Kathy Staudt |
“I am the Resurrection and the Life. Do you believe this?” That’s
the question, isn’t it? It’s the question Jesus puts to his friend Martha in
that panoramic, novelistic story from John
11 that we read in church this past Sunday about the raising of Lazarus. “Yes,
Lord, I believe that you are the Christ. . . .” Martha replies, in what seems
like a rote answer – old-fashioned catechism- style. (It may in fact reflect old
liturgical profession of faith, scholars tell us).
But I pause at this: not so fast. Do I believe this? What does it mean to “believe” that Jesus is the
Resurrection and the Life – those words that we cling to in the burial service,
that carry us, as Christians, through the darkest times in our lives.

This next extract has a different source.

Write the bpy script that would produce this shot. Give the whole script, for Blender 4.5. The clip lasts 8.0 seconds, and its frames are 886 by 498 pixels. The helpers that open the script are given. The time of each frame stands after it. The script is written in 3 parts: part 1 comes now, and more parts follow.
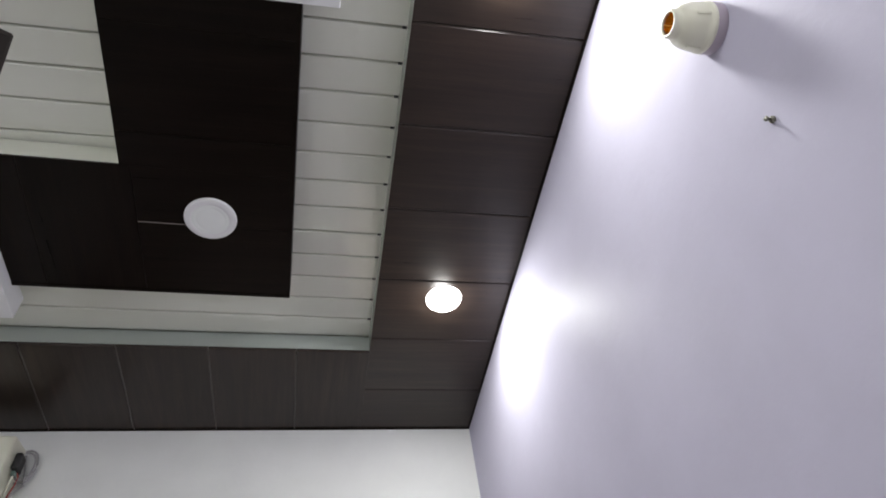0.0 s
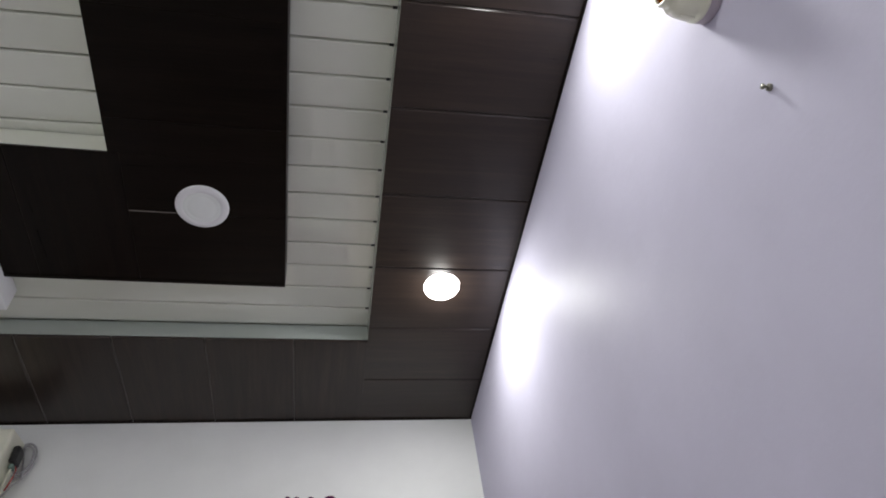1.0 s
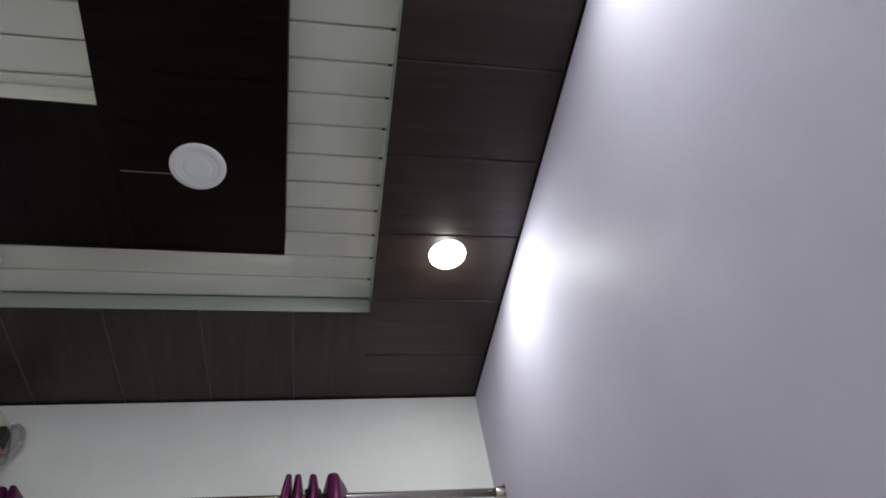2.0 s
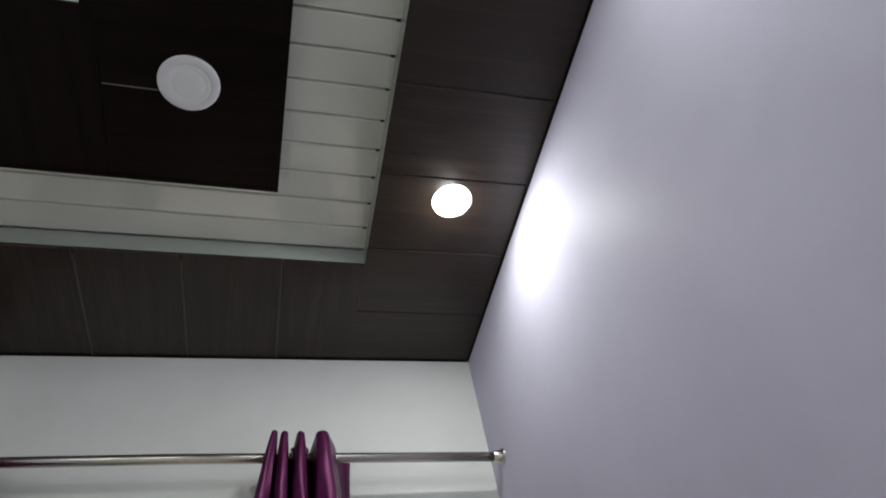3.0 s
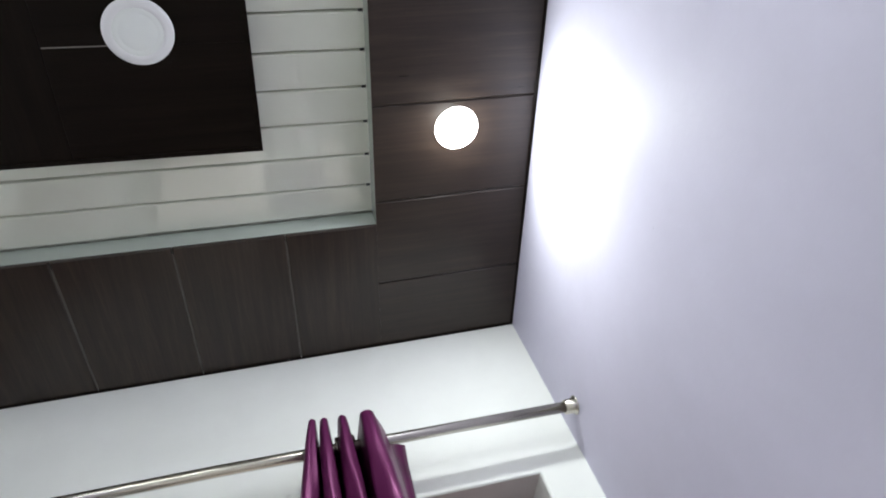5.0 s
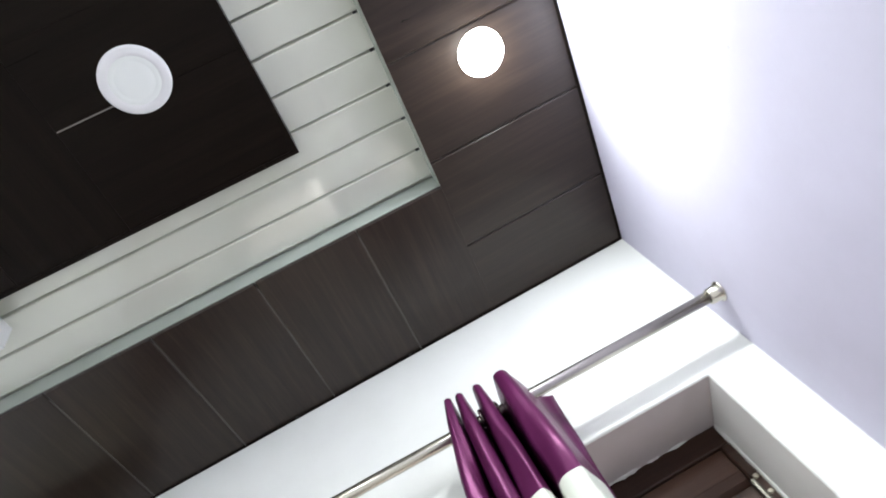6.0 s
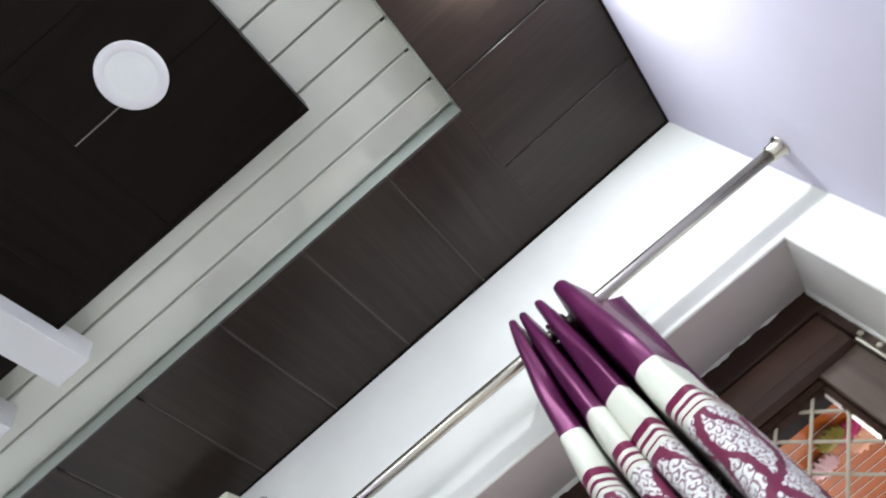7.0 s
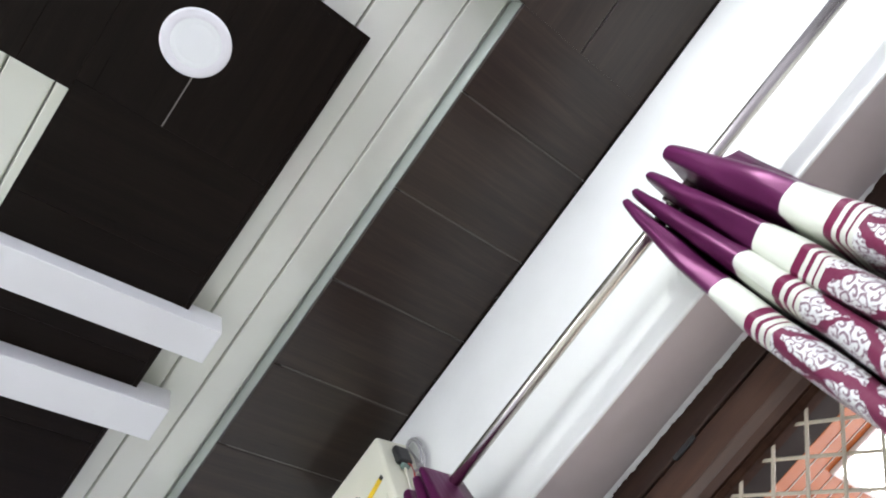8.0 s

“Do I believe this?” I approach the question differently
since a liberating discovery I made in my brief, but focused, exposure to New
Testament Greek a few years ago, auditing a colleague’s class at the seminary. I
learned there that the Greek verb (pisteuo) that is translated “believe” or
“have faith” or even sometimes “be righteous” actually means something closer
to “trust” or “come to have faith in.” My interlinear translation (a new friend
when I go to Scripture—and there’s an app!) tells me that literally what Martha
says is, “Lord, I have been believing – or trusting” – so it’s not so much an
assent to a proposition as it is an agreement to trust, to stay with, to have
faith in a friend’s word.
The story takes me to other places, too: darker places that
are also very real in my life. Jesus waits two days after he hears that Lazarus
has died: perhaps he deserves Martha’s reproach, “If you had been here, my
brother would not have died” – and even now she kind of wants him to do something about it. Why did he wait
so long? I ask that with her. It seems cruel.

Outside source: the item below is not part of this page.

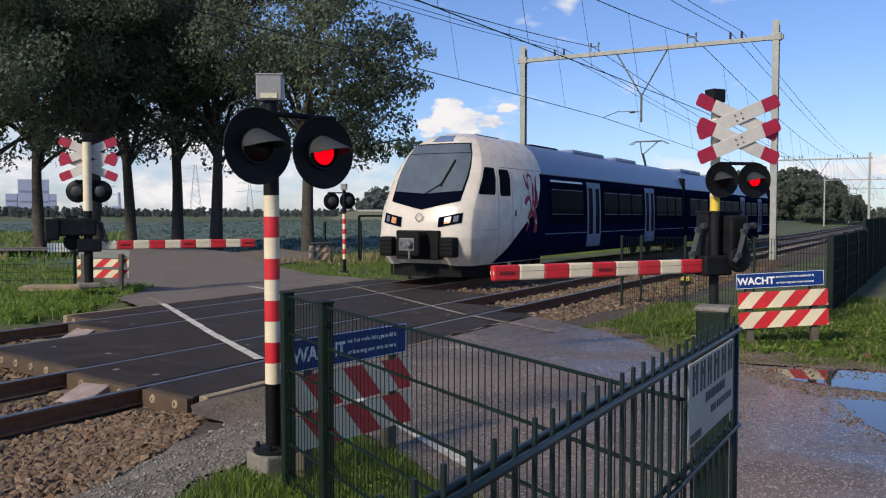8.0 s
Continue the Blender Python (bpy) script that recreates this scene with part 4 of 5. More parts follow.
def train_nose(parent, far):
    bm = bmesh.new()
    rows = []
    for z in NOSE_Z:
        h = half_w(z)
        row = [bm.verts.new((NOSE_L, -h, z))] + [bm.verts.new((skin(k * h, z), k * h, z)) for k in NOSE_K] + [bm.verts.new((NOSE_L, h, z))]
        rows.append(row)
    for a, b in zip(rows, rows[1:]):
        for i in range(len(a) - 1):
            bm.faces.new((a[i], a[i + 1], b[i + 1], b[i]))
    bm.faces.new(rows[-1])
    bm.faces.new(rows[0][::-1])
    bmesh.ops.recalc_face_normals(bm, faces=bm.faces[:])
    shell = part("cab_shell", bm, M["train_white"], parent, "white rounded driving cab")
    soft_edges(shell, 50)

    def patch(name, zs, ks, mat, label, off, dip=0.0, lift=0.0, taper=0.0):
        b = bmesh.new()
        rr = []
        m = max(3, int((zs[-1] - zs[0]) / 0.06))
        for i in range(m + 1):
            row = []
            for k in ks:
                k *= 1 - taper * (1 - i / m)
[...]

But maybe he waited because of the deeper truth of the
story: that in order for resurrection to be revealed as a real possibility,
something has to die. Whatever it is that has to go, I may need to mourn it,
know the loss, and recognize the things that have “bound” me. There is
something both encouraging and frightening in Jesus’ instructions to his
disciples, once the dead man has returned to life: “unbind him. Let him go
free!” It seems a scary kind of freedom – the freedom that comes after I have
let go of something that needed to die, whether it is a relationship, an
addiction, an expectation or a habit or an organization that needs to go, to
make way for a new thing that God is trying to do.
We chafe at what needs to die. We grieve, we lash out. But
this haunting story has Jesus standing there in the midst of our frustration, and
asking the question at the heart of Christian faith: “I am the Resurrection. I
am the life: do you believe this?” Or, better yet (going back to my Greek) – do you trust me on this? That is the
question I carry with me, responding as faithfully as I can, I join in the
church’s late-Lent turning toward the Cross and Resurrection in the weeks
ahead.
Kathy Staudt is a member of Our Saviour, Hillandale and an adjunct faculty member at Virginia Theological Seminary and Wesley Theological Seminary.